- _Goal of the exercise_
Please transcribe the listing below in full and word for word, without its pictures.

- _Material_
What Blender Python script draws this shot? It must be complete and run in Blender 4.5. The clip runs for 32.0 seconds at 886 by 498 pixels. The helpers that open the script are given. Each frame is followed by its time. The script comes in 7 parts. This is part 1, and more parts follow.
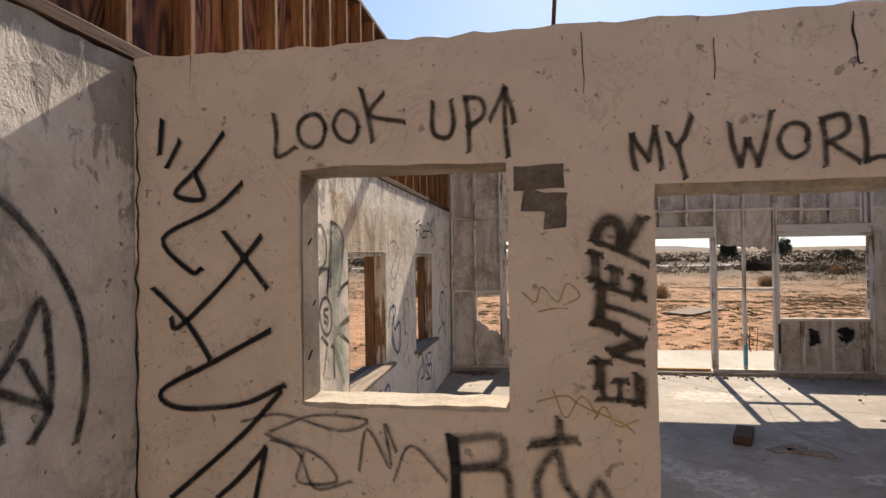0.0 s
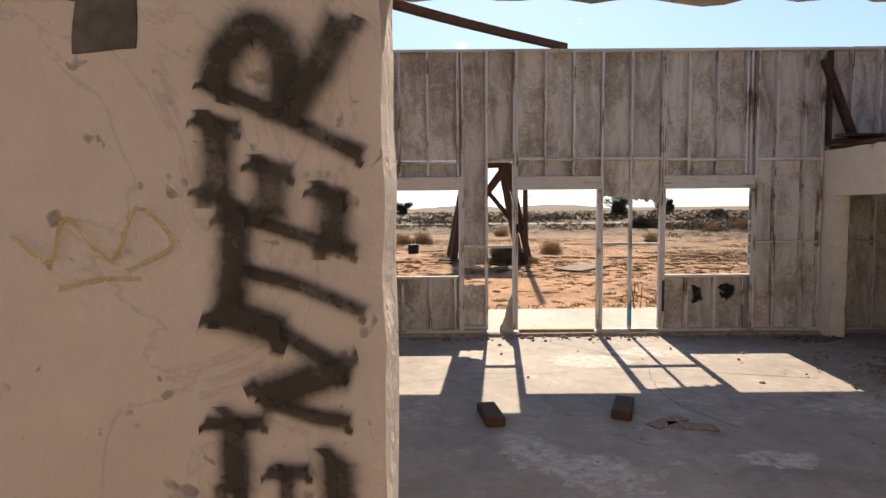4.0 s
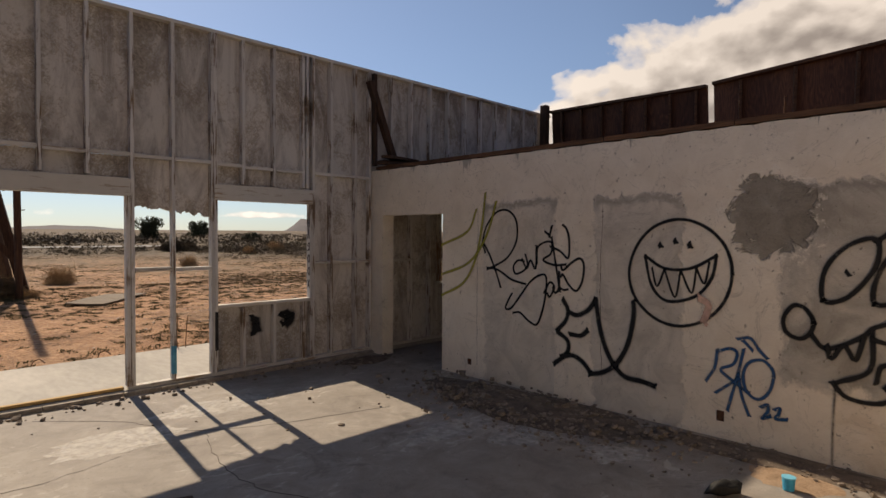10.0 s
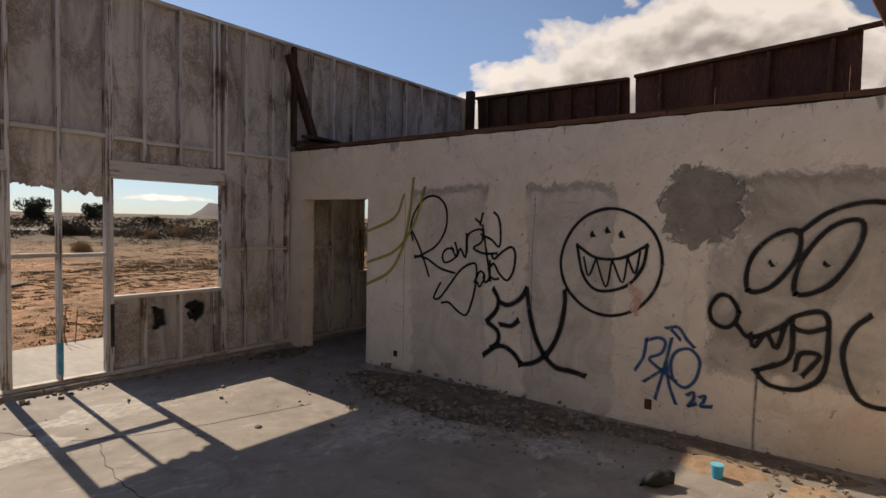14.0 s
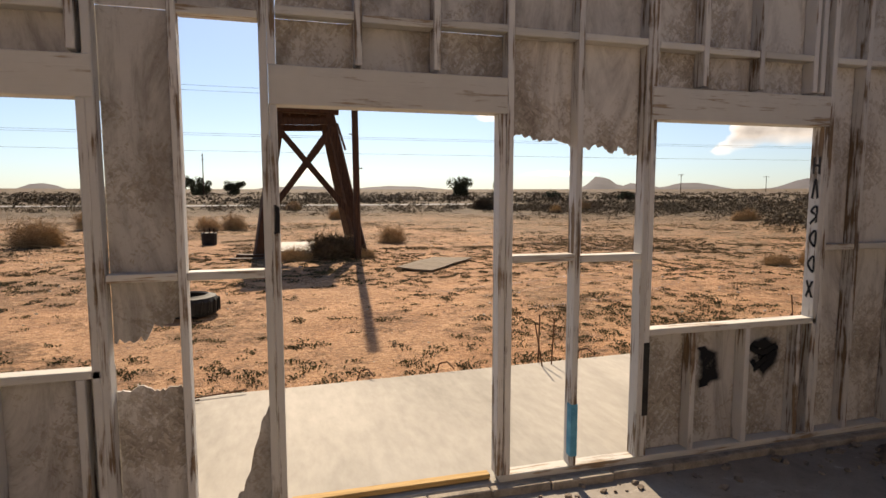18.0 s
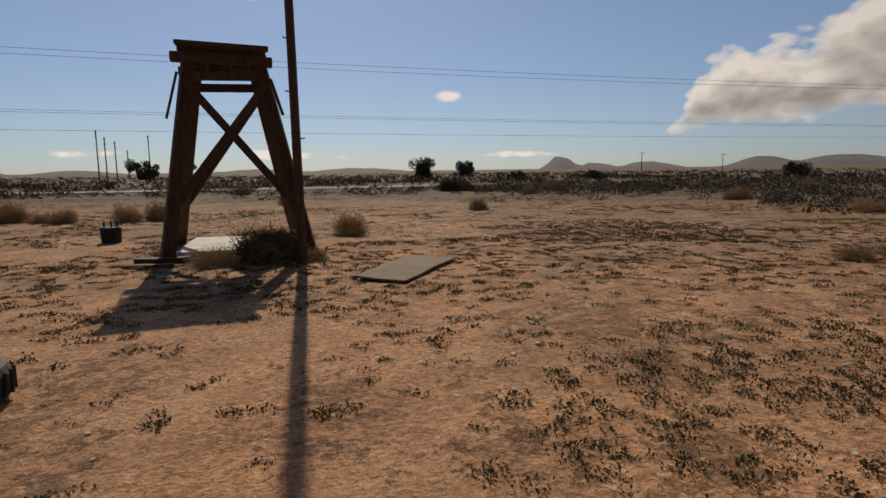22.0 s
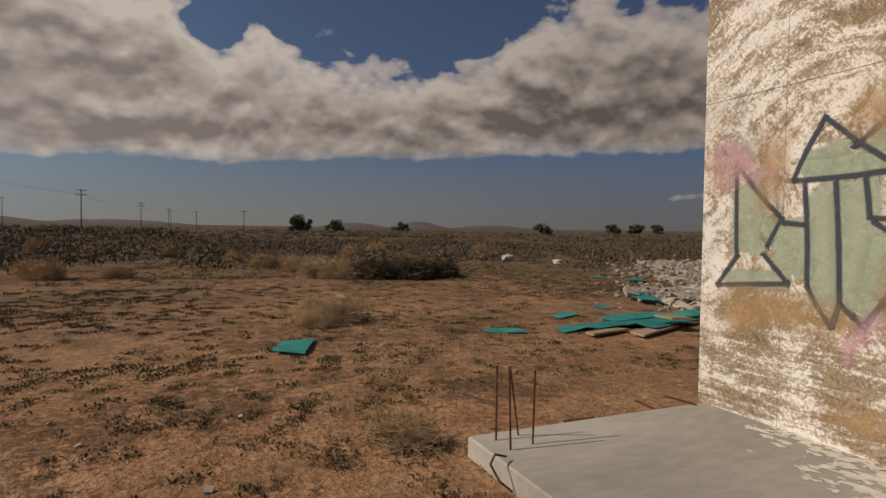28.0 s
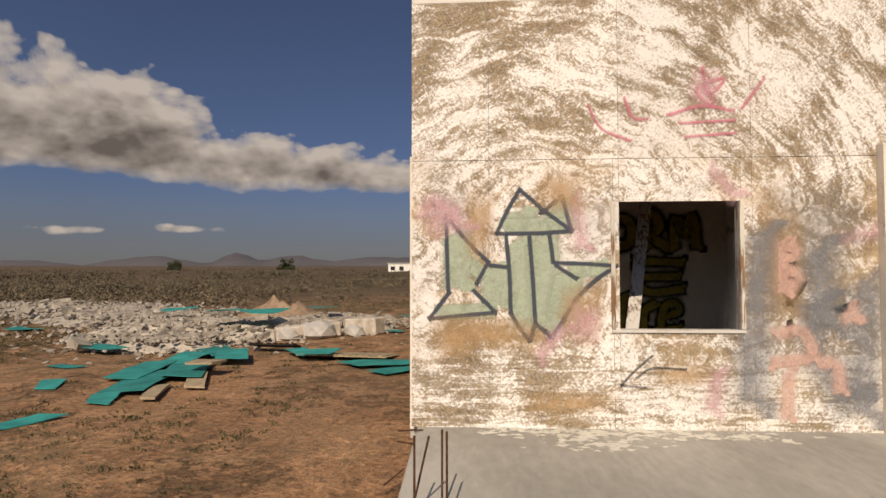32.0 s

- _The output_
What Blender Python script draws this shot? It must be complete and run in Blender 4.5. The clip runs for 32.0 seconds at 886 by 498 pixels. The helpers that open the script are given. Each frame is followed by its time. The script comes in 7 parts. This is part 1, and more parts follow.
0.0 s
4.0 s
10.0 s
14.0 s
18.0 s
22.0 s
28.0 s
32.0 s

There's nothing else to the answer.